For example, 20th century technology permits an intellectual
to have a family and to devote his time to his work without
having servants. Previously, a quixotic intellectual who
eschewed servants wouldn't be able to devote his time to his
work. Thus technology has permitted such equality as has been
achieved.
However, we're really only half way to what technology
can do for daily life. Most people still have to spend most
of their lives working, daily life is a strain for many people,
especially when there are children, and the successful upbringing
of these children often demands real sacrifices. Moreover, there
are poorer countries in which life is shortened, children
are not all likely to survive, and in which most people suffer
from sickness and also often degrading conditions of work. The
further development and application of technology can alleviate
these problems.
That's fine, but man does not live by bread alone. What
he does live by, besides bread, is somewhat hard to say.

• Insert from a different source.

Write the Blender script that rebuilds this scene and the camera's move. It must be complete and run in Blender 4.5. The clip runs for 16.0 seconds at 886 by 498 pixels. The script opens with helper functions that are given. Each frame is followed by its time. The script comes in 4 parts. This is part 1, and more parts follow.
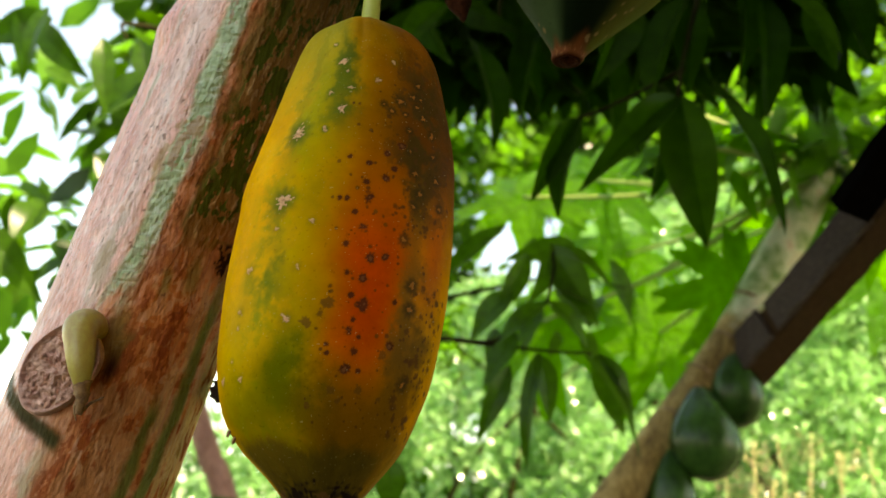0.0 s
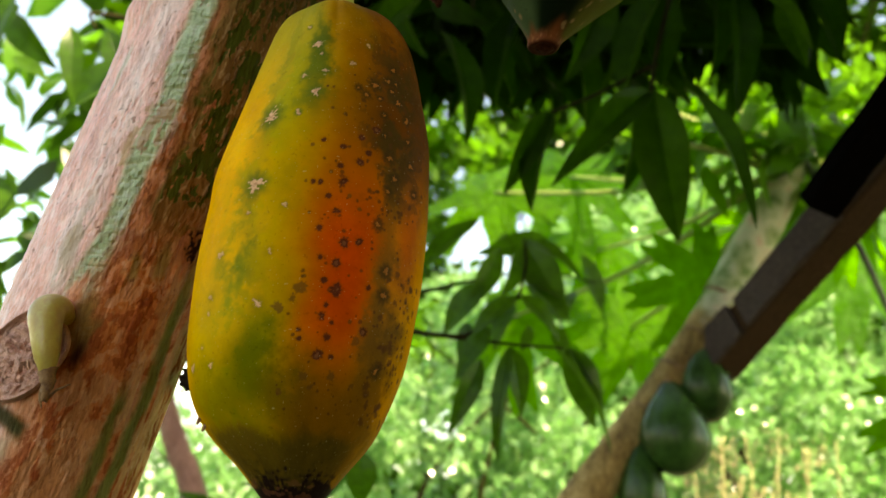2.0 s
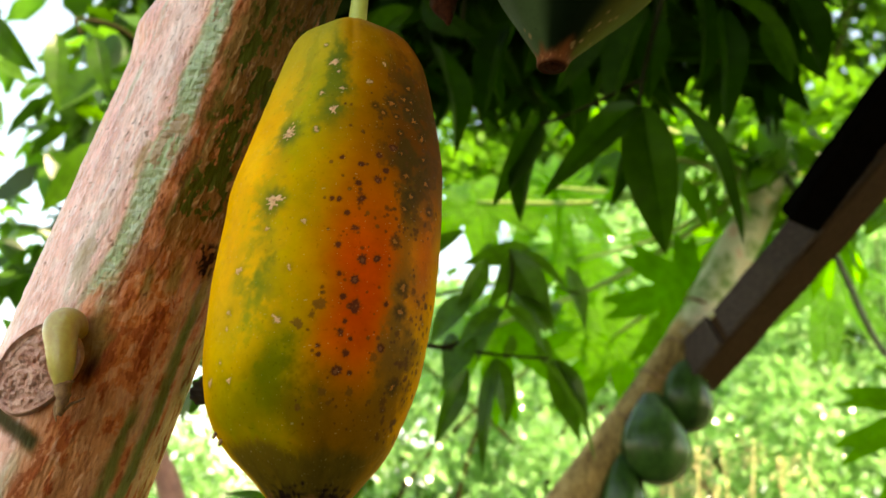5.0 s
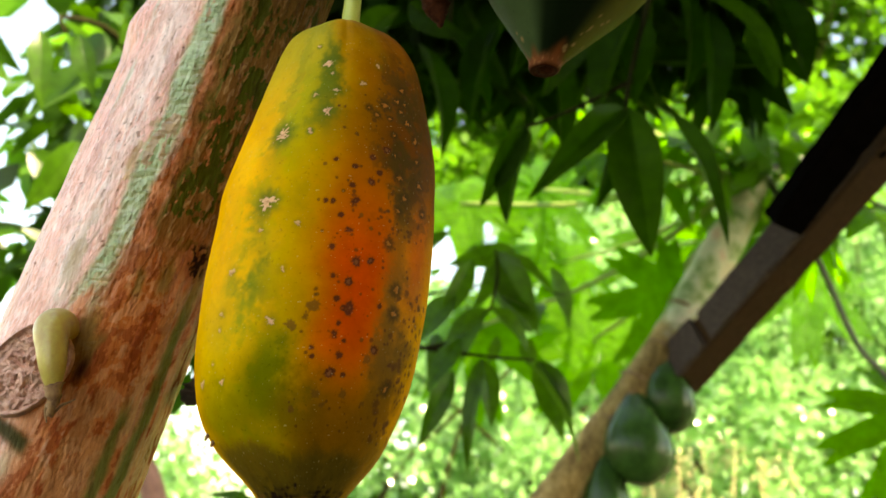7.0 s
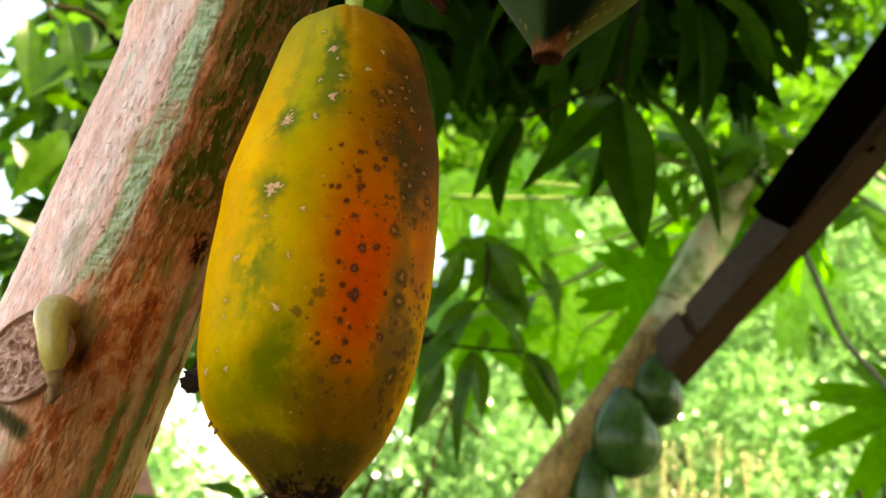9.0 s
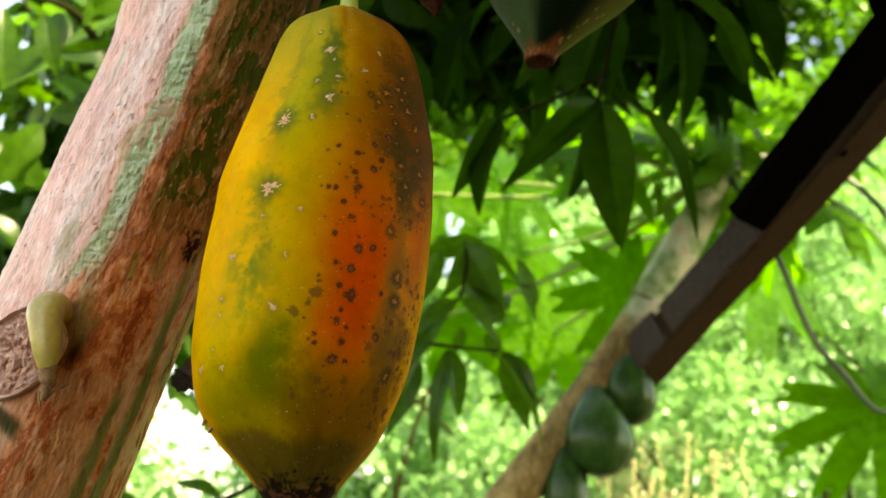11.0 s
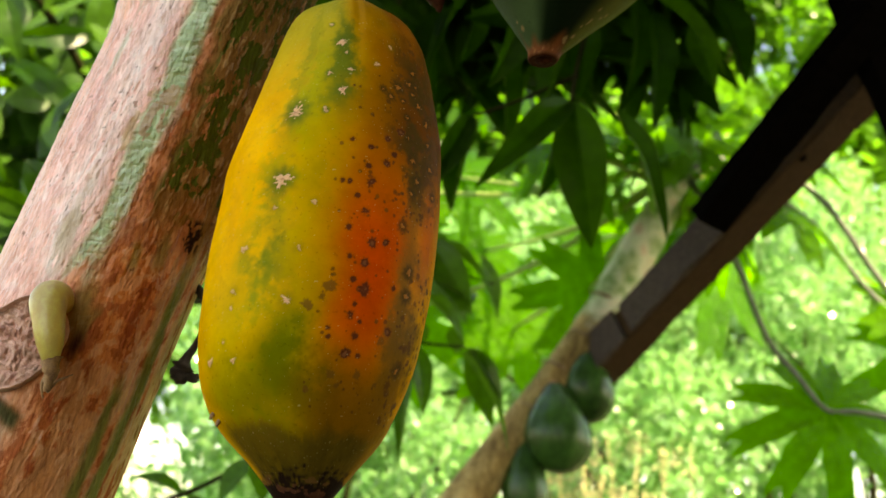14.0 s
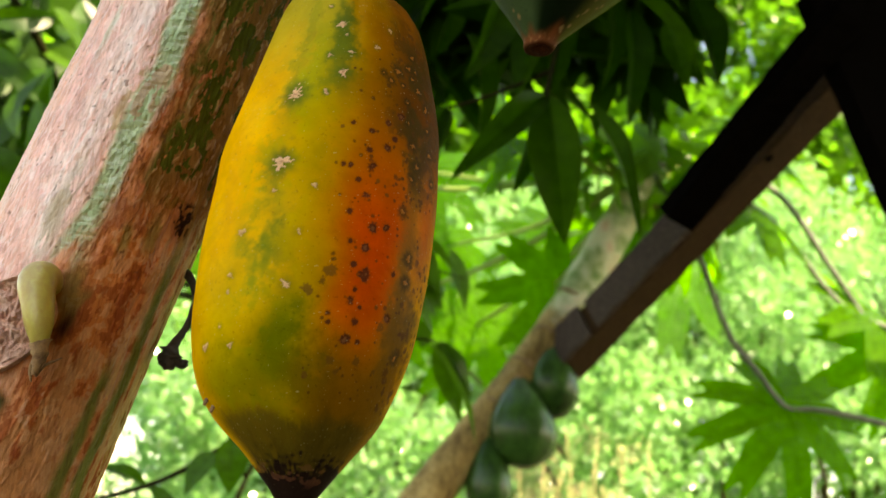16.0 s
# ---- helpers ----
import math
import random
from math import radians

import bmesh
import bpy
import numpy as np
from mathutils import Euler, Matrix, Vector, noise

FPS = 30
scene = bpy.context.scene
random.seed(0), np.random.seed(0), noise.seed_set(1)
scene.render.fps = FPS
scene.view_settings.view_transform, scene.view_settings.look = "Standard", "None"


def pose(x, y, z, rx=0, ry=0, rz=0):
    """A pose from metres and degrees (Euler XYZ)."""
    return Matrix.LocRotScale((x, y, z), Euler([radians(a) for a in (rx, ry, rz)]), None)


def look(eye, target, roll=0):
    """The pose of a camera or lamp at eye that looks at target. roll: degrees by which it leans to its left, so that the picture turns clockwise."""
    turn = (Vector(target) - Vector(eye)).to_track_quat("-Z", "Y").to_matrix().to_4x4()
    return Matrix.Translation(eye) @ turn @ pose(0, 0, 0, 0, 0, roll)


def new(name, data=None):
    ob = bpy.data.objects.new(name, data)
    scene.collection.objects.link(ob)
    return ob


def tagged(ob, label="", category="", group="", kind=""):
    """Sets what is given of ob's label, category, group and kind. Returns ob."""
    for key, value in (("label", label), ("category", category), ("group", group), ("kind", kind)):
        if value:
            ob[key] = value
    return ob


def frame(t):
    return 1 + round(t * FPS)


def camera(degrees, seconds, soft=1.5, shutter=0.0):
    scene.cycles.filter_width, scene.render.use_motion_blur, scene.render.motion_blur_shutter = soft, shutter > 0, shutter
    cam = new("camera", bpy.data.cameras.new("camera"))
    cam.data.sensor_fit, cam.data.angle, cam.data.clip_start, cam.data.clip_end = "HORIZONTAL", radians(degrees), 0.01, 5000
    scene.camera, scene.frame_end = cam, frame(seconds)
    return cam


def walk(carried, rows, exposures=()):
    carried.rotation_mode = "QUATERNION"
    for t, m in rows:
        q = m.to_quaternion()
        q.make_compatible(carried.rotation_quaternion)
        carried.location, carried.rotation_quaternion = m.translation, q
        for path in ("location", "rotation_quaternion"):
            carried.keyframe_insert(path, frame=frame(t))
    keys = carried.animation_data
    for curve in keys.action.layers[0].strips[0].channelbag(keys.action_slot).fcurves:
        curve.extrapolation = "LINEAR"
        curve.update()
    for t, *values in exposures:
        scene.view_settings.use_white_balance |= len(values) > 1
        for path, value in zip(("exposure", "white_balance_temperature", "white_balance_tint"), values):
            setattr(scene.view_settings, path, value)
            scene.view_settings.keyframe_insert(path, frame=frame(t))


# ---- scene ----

Put the problem this way. Some people say that a country like
the U.S. needs a sense of purpose. Others say that, in accordance
with our Constitution, we need only assure ourselves life, liberty
and the opportunity to pursue happiness, each in his own way.
What worries me is the fear that too many people need
purposes involving conflict to ``give meaning'' to their lives.
Whether they need it or not, they want it. To a major extent,
it seems to me, this accounts for the intensity and acrimoniousness
of American politics. The environmentalists, feminists, pro-life
forces, politicized fundamentalists, the ``peace movement'' all
all appeal to individual combativeness. These causes aren't
totally meaningless; each of them addresses some problem of society.
But also each of them is the vehicle of a claim on power for its
activists.
Suppose society as a whole reached the level of prosperity
of the more prosperous American suburbs. Would this lead to a
peaceful society, or would causes arise to absorb a certain
intrinsic level of combativeness? Would such causes as arose
limit their methods of political struggle to those of electoral
democracy? There are grounds for both optimism and pessimism.
The pessimistic view arises from history. In the past
there have been prosperous upper class societies that viewed
the lower classes as we view machinery. These societies were
sometimes peaceful for periods of up to a few hundred years,
but they always got into wars. Moreover, contrary to Marx,
these wars were not usually uprisings of the lower classes,
but were consequences of the combativeness of the upper classes.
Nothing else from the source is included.